In the circle of innovation, the term IP is commonly used in conversation to mean “patents” or “patent position.” I will similarly interchange these terms here in this article.

In my experience, IP is the first issue the inventor should analyze. Why? Because so much has already been patented, or is in the patenting process, or has been published in some article, that the chances are low that your innovation is truly novel. If it is not novel, then it does not make much sense to pursue the idea and waste your resources in doing so.

But, while novelty is essential, so is being “non-obvious.” Even if it is novel, is it possibly too obvious? In other words, might another person reasonably skilled in the field of the invention think of the same idea? The patent office will take a hard look at that. However, even if you are lucky enough to get through this patenting process, there is zero guaranty that your patented idea will be important in the market. What?

Think of it this way. People are supposed to somehow benefit from innovations. I mean, that is the purpose behind introducing new discoveries and inventions—to help folks in ways not previously available. Bringing these innovations to market typically requires significant amounts of money, from a few million, to a hundred million dollars and more.

Startups are only able to raise the funding they need because their investors believe they can make more money with them than through some other investment. And the investors need to believe that their startup can offer people something that no one else can. Investors like to know their money is “protected” by one or more strong patents.

Except, it is not that simple.

Selected patents, despite the fact that they do not infringe one another—in other words, they are each novel and non-obvious in the eyes of the patent office—can ultimately offer the exact same benefit to the customer.

What am I saying?

For the sake of this article, I’ll offer an example in my field—biotech. Think, for a moment, about a bit of an abstruse subject: stem cell and growth factor patents. Consider how a non-healing bone break might be treated three different ways.

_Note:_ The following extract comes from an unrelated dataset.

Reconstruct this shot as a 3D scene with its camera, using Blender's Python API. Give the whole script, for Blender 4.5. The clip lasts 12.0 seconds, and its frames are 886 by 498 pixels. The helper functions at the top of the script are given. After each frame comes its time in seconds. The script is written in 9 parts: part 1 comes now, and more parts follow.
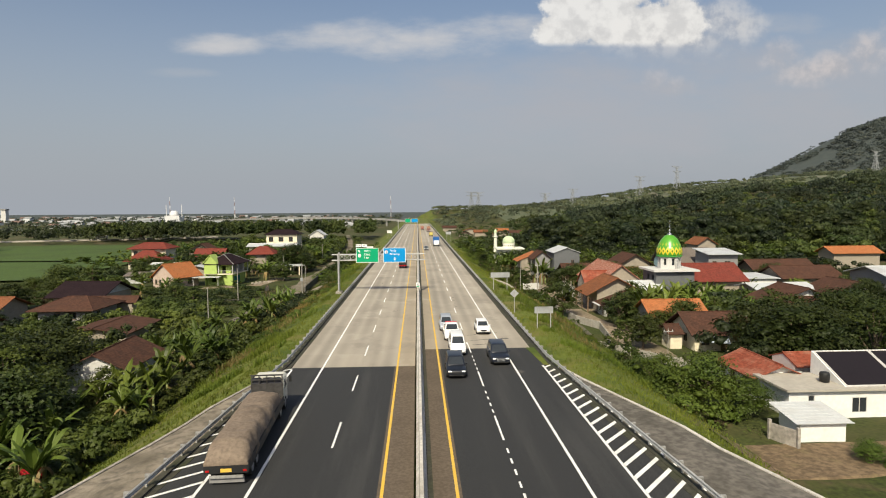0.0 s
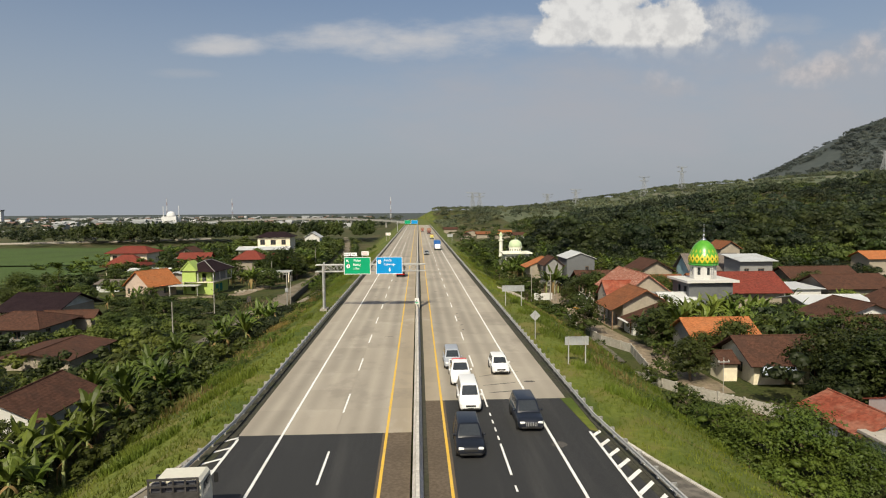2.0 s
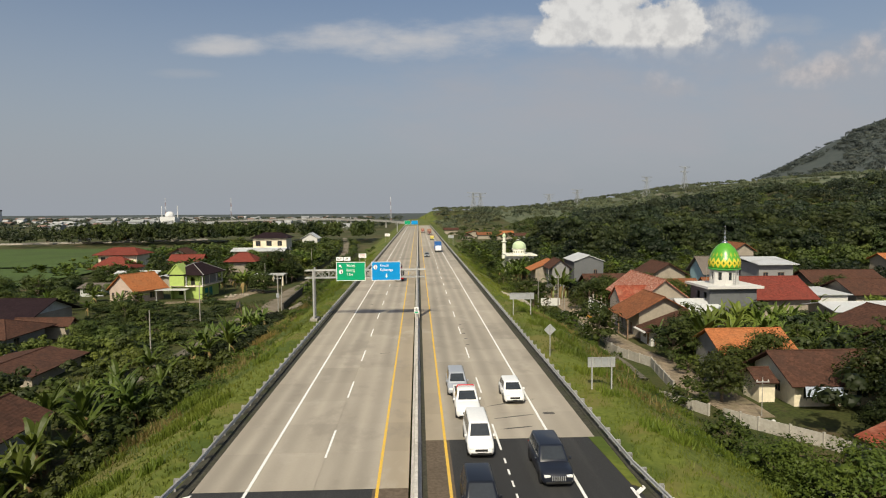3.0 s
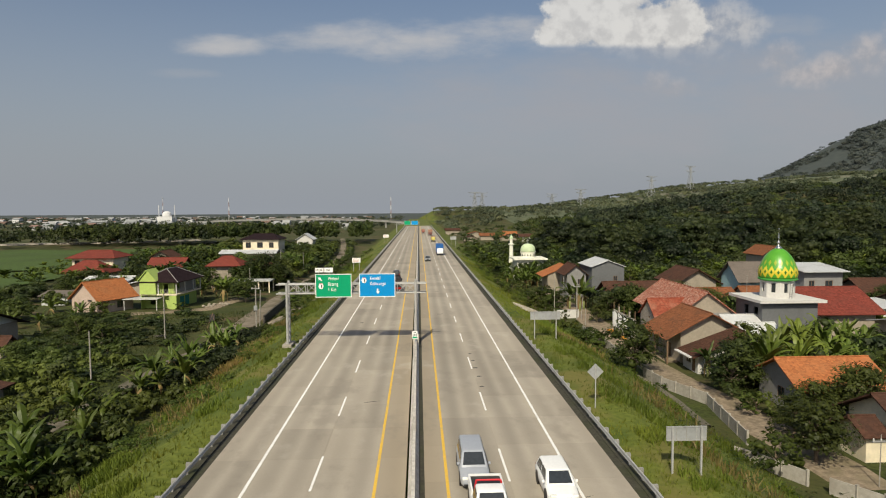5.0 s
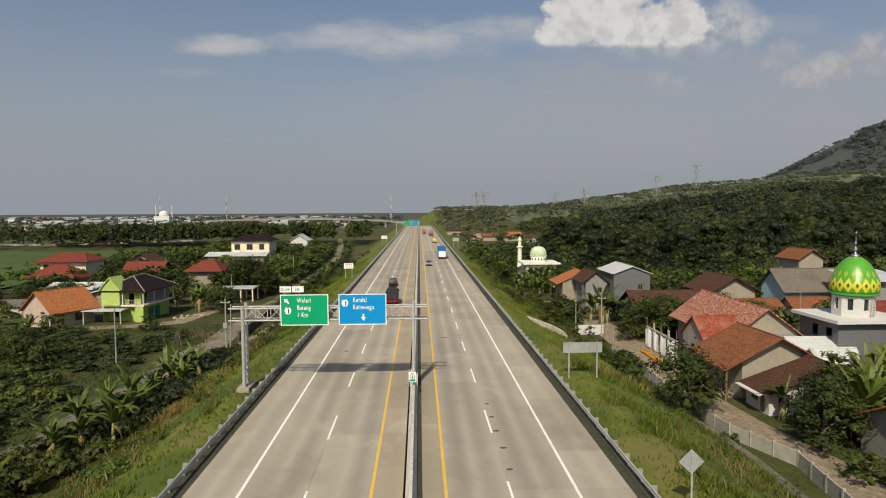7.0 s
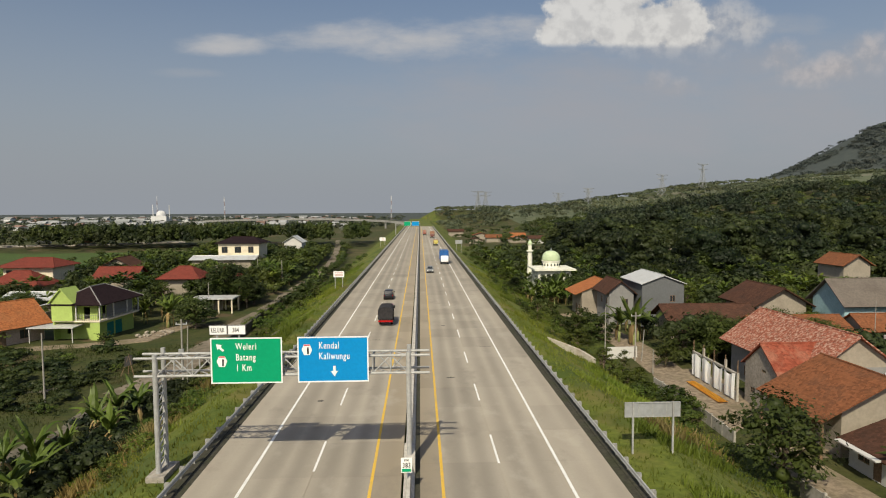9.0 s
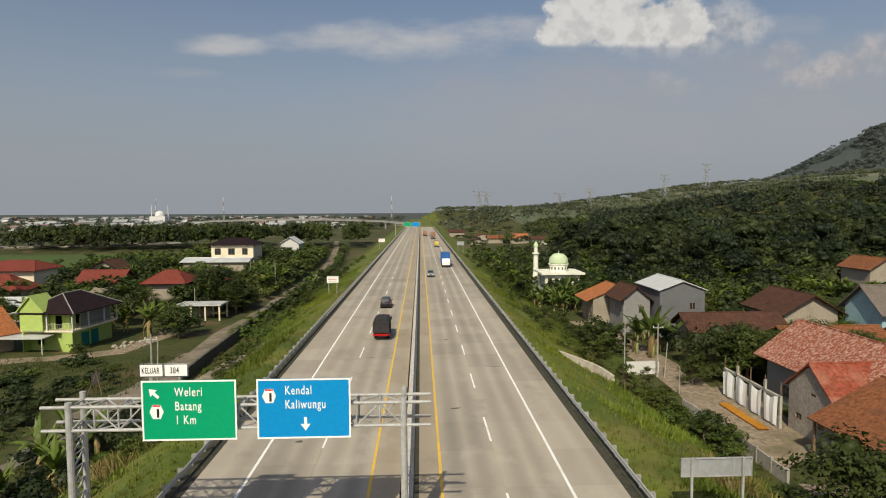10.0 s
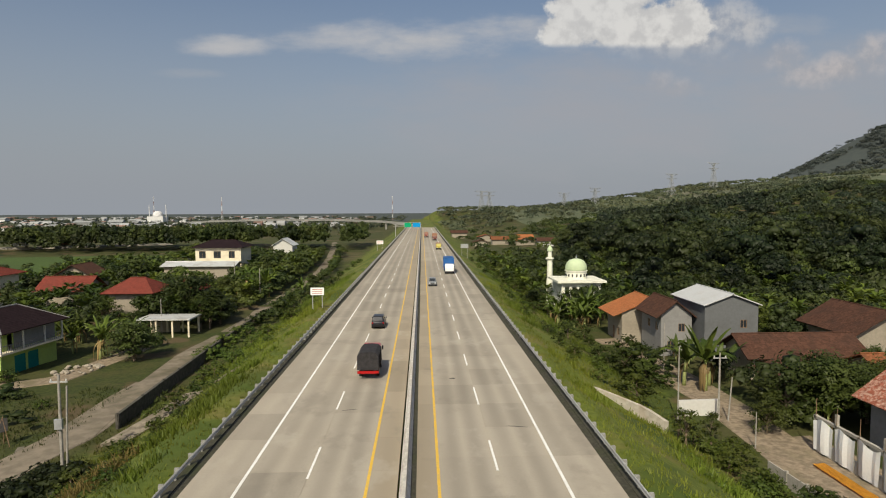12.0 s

First, maybe stem cells harvested from bone marrow (let’s represent this as “patent A”) could be implanted. Second, perhaps fat tissue derived stem cells (represented by “patent B”) might be considered. Third, maybe a bone growth protein (“patent C”) would be another approach.

Surprisingly, all of these alternatives may result in the same improvement for the patient. Yet, patents A, B and C do not infringe one another. So, what were the investors for each company thinking?

Maybe the startup company behind patent A was earlier than B and had initial success with a particular kind of tissue healing; perhaps investors did not expect B or C to come along.

On the other hand, maybe the collecting of stem cells from people under patent B is less costly, less painful and less invasive than what has to happen under patent A.

Investors in patent C would surely be enamored with this protein’s ability to be synthesized in a lab, rather than harvested from donor tissue, and then expanded to large production quantities.

So, what drives the value of the patent is not the patent claims per se, but rather the competitive advantage enabled by those claims.

If A, B, and C offer similar patient benefits (which in my example, they do) than other compelling factors must exist: less invasive and painful availability, ease of production, and lower costs are all important distinguishing factors. And they could be very meaningful to investors.

This should be your challenge, too. For your potentially patentable idea, set out to find your competitive advantages—those things which will be important to the people using it—and then craft your patent to protect these things.